Environmentalists are celebrating the success of an experiment to tap into the vast heat resources of menopausal women as an alternative to fossil fuels. Researchers now believe that the irregularities in middle-aged women’s body temperatures could present a powerful and renewable source of energy.
‘It came to me when I was sitting with my wife in a café in Reykjavik when, at the onset of a hot flush, she suddenly leaped from her chair and out into the street,’ explained Professor Jorge Jorgensen. ‘It was minus fifteen outside and my first thought was ‘what a terrible waste of heat’, so I set about thinking of a way to harness the energy for the good of mankind. My second thought was ‘I should get a younger wife’.’
After months of experimentation and protests from his wife, Jorgensen devised a simple heat conducting unit in the form of a foil-based cape which can be kept in a handbag and retrieved at the first signs of a menopausal incident. The energy from the hot flush is gathered by the cape, which is then attached to a special transformer and plugged into an ordinary electrical socket to conduct the heat energy into the national grid.

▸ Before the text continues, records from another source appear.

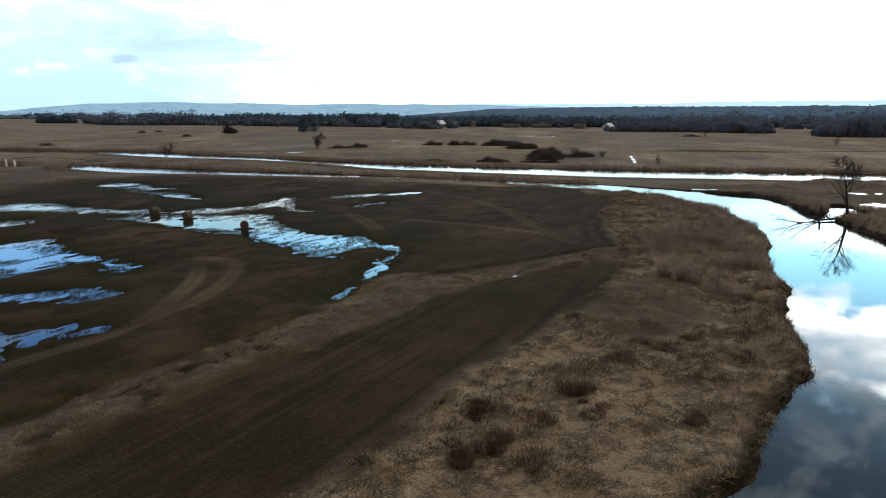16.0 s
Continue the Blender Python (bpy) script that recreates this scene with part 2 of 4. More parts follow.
def ground_look(n, p):
    rough, wear, wet, plough = (attribute(n, k) for k in ("rough", "wear", "wet", "mud"))
    broad = n.noise(p, 0.035, 4, 0.6)
    patch = n.noise(p, 0.22, 5, 0.6)
    fine = n.noise(p, 2.2, 5, 0.7)
    rows = n.noise(n.scaled(n.scaled(p, 1, 1, 1, radians(-38)), 0.07, 1.3), 1.0, 6, 0.7)
    mat = n.noise(p, 2.6, 5, 0.65, 2.2)
    far = n.noise(n.scaled(n.scaled(p, 1, 1, 1, radians(28)), 0.034, 0.012), 1.0, 6, 0.7)
    wide_ = n.noise(n.scaled(n.scaled(p, 1, 1, 1, radians(28)), 0.011, 0.006), 1.0, 5, 0.6)
    tuft = n.noise(p, 0.9, 5, 0.65)
    grain = n.noise(p, 9.0, 4, 0.7)
    blotch = n.noise(n.scaled(n.scaled(p, 1, 1, 1, radians(-38)), 0.05, 0.10), 1.0, 6, 0.65)
    turf = n.mix(n.span(patch, 0.38, 0.62), (0.017, 0.012, 0.007), (0.056, 0.039, 0.023))
    turf = n.mix(n.span(blotch, 0.51, 0.62, 0.0, 0.9), turf, (0.016, 0.011, 0.007))
    turf = n.mix(n.span(blotch, 0.36, 0.48, 0.85, 0.0), turf, (0.076, 0.052, 0.032))
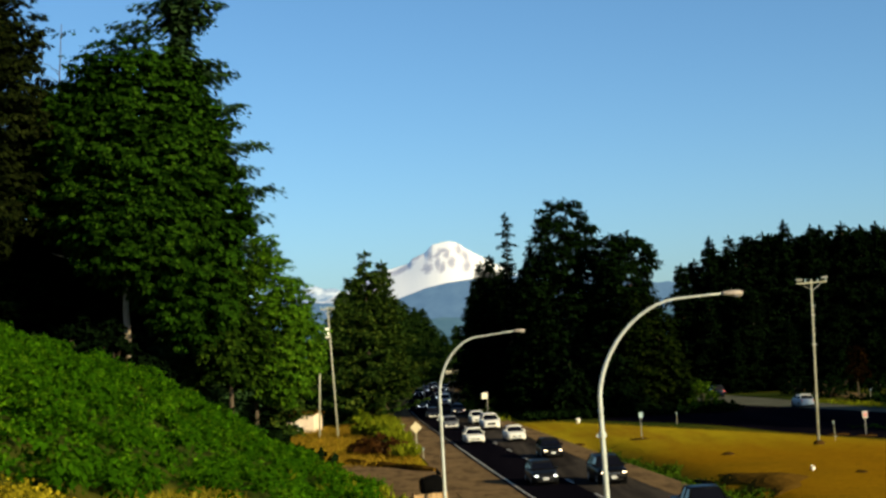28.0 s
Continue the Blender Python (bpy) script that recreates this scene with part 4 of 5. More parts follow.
def earth_patch(x, y, rx, ry, high, seed):
    """A low uneven heap of bare soil in the grass."""
    rng = np.random.default_rng(seed)
    t = thing("earth_patch", "small bare patch of dark brown earth in the grass", "earth patch", "bare patches in the field", pose(x, y, gz(x, y)))
    bm = bmx()
    rings = []
    for f, h in ((1.0, -0.04), (0.8, high * 0.5), (0.45, high), (0.15, high * 0.9)):
        rings.append([bm.verts.new((rx * f * math.cos(a) * (0.75 + 0.5 * rng.random()), ry * f * math.sin(a) * (0.75 + 0.5 * rng.random()), h * (0.7 + 0.6 * rng.random()))) for a in np.linspace(0, math.tau, 14, endpoint=False)])
    for r0, r1 in zip(rings, rings[1:]):
        for k in range(14):
            bm.faces.new((r0[k], r0[(k + 1) % 14], r1[(k + 1) % 14], r1[k]))
    bm.faces.new(rings[-1])
    part("soil", bm, SOIL, t, smooth=True)


for k, (x, y, rx, ry, high) in enumerate(((17.9, 101.1, 0.55, 0.6, 0.12), (9.9, 125.4, 0.55, 1.0, 0.12), (10.5, 103.5, 0.35, 0.6, 0.10), (14.5, 121.4, 0.8, 0.8, 0.10), (25.3, 106.6, 0.45, 0.5, 0.25), (29.4, 117.8, 1.3, 0.7, 0.15), (31.0, 115.2, 1.1, 0.6, 0.15), (22.3, 84.4, 0.4, 0.5, 0.08))):
    earth_patch(x, y, rx, ry, high, 300 + k)


def culvert():
    """The open end of a corrugated drain pipe in the ditch."""
    t = thing("culvert", "dark open end of a drain pipe in the ditch", "drain pipe", at=pose(14.1, 85.7, gz(14.1, 85.7) + 0.15, 0, 0, 20))
    bm = bmx()
    rings = []
    for y_, r_ in ((1.6, 0.34), (1.2, 0.36), (0.8, 0.34), (0.4, 0.36), (0.0, 0.34), (0.0, 0.30), (1.5, 0.30)):
        rings.append([bm.verts.new((r_ * math.cos(a), y_, r_ * math.sin(a))) for a in np.linspace(0, math.tau, 16, endpoint=False)])
    for r0, r1 in zip(rings, rings[1:]):
        for k in range(16):
            bm.faces.new((r0[k], r0[(k + 1) % 16], r1[(k + 1) % 16], r1[k]))
    bm.faces.new(rings[-1])
    part("pipe", bm, BLACKBAG, t, smooth=True)


culvert()

# ---- street lamps ----


def street_lamp(at, lean, straight, rx, rz, arm, rise, group, tight=0.0, thick=0.102, head_size=1.0):
    """A tapered steel pole that bends over in a long arm to a flat lamp head."""
    t = thing("street_lamp", "pale steel davit street lamp with a long curved arm", "street lamp", group, at)
    pts = [(lean * z, 0, z) for z in np.linspace(0.0, straight, 8)]
    x0 = lean * straight
    for k in range(1, 13):
        a = k / 12 * math.pi / 2
        cut = tight * math.sin(2 * a)
        pts.append((x0 + rx * (1 - math.cos(a)) + lean * 0.5 * k / 12 + cut, 0, straight + rz * math.sin(a) - cut))
    xe, ze = pts[-1][0], pts[-1][2]
    for k in range(1, 4):
        pts.append((xe + arm * k / 3, 0, ze + rise * k / 3))
    n = len(pts)
    bm = bmx()
    tube(bm, pts, [thick * (1 - 0.69 * i / (n - 1)) for i in range(n)], 12)
    part("pole", bm, STEEL, t, smooth=True)
    bm = bmx()
    box(bm, (0, 0, 0.02), (0.42, 0.42, 0.04), 0.01)
    for sx_ in (-1, 1):
        for sy_ in (-1, 1):
            bmesh.ops.create_cone(bm, cap_ends=True, segments=6, radius1=0.025, radius2=0.025, depth=0.07, matrix=Matrix.Translation((sx_ * 0.15, sy_ * 0.15, 0.06)))
    part("base_plate", bm, GALV, t)
    bm = bmx()
    zc = straight * 0.80
    tube(bm, [(lean * zc, 0, zc - 0.09), (lean * zc, 0, zc + 0.09)], [0.125, 0.125], 12)
    box(bm, (lean * zc - 0.14, 0, zc - 0.03), (0.12, 0.08, 0.12), 0.015)
    part("collar", bm, STEEL, t)
    xe, ze = pts[-1][0], pts[-1][2]
    bm = bmx()
    rings = []
    for y_, w, h0, h1 in ((0.0, 0.06, -0.05, 0.05), (0.12, 0.11, -0.07, 0.08), (0.45, 0.15, -0.10, 0.11), (0.68, 0.14, -0.10, 0.09), (0.80, 0.07, -0.06, 0.04)):
        rings.append([bm.verts.new((xe - 0.05 + y_ * head_size, a * w * head_size, ze + b * head_size)) for a, b in ((-1, h0 * 0.5), (-0.7, h0), (0.7, h0), (1, h0 * 0.5), (0.9, h1 * 0.6), (0.4, h1), (-0.4, h1), (-0.9, h1 * 0.6))])
    for r0, r1 in zip(rings, rings[1:]):
        for k in range(8):
            bm.faces.new((r0[k], r0[(k + 1) % 8], r1[(k + 1) % 8], r1[k]))
    bm.faces.new(rings[0][::-1])
    bm.faces.new(rings[-1])
    head = part("lamp_head", bm, LAMPHEAD, t, smooth=True)
    bm = bmx()
    bmesh.ops.create_uvsphere(bm, u_segments=10, v_segments=6, radius=1, matrix=Matrix.Translation((xe + 0.52 * head_size, 0, ze - 0.09 * head_size)) @ Matrix.Diagonal((0.19 * head_size, 0.11 * head_size, 0.08 * head_size, 1)))
    part("lens", bm, LENSDARK, head, smooth=True)
    return t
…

‘We estimate that the energy generated by just 10,000 women will be equal to five hours of hydro-electric output from the Hoover Dam, or one hour’s output from the nuclear reprocessing plant at Sellafied,’ continued Jorgensen. ‘And many women’s hot flushes are followed by a ‘cold flush’, so we’re investigating whether we can then plug the device into any standard air conditioning unit.’
After months of drawing attention to his wife’s menopause and discussing it at length in the world’s media, Professor Jorgensen is now researching ways to harness the wind power of his wife continually shouting at him and the tidal power of her endless tears.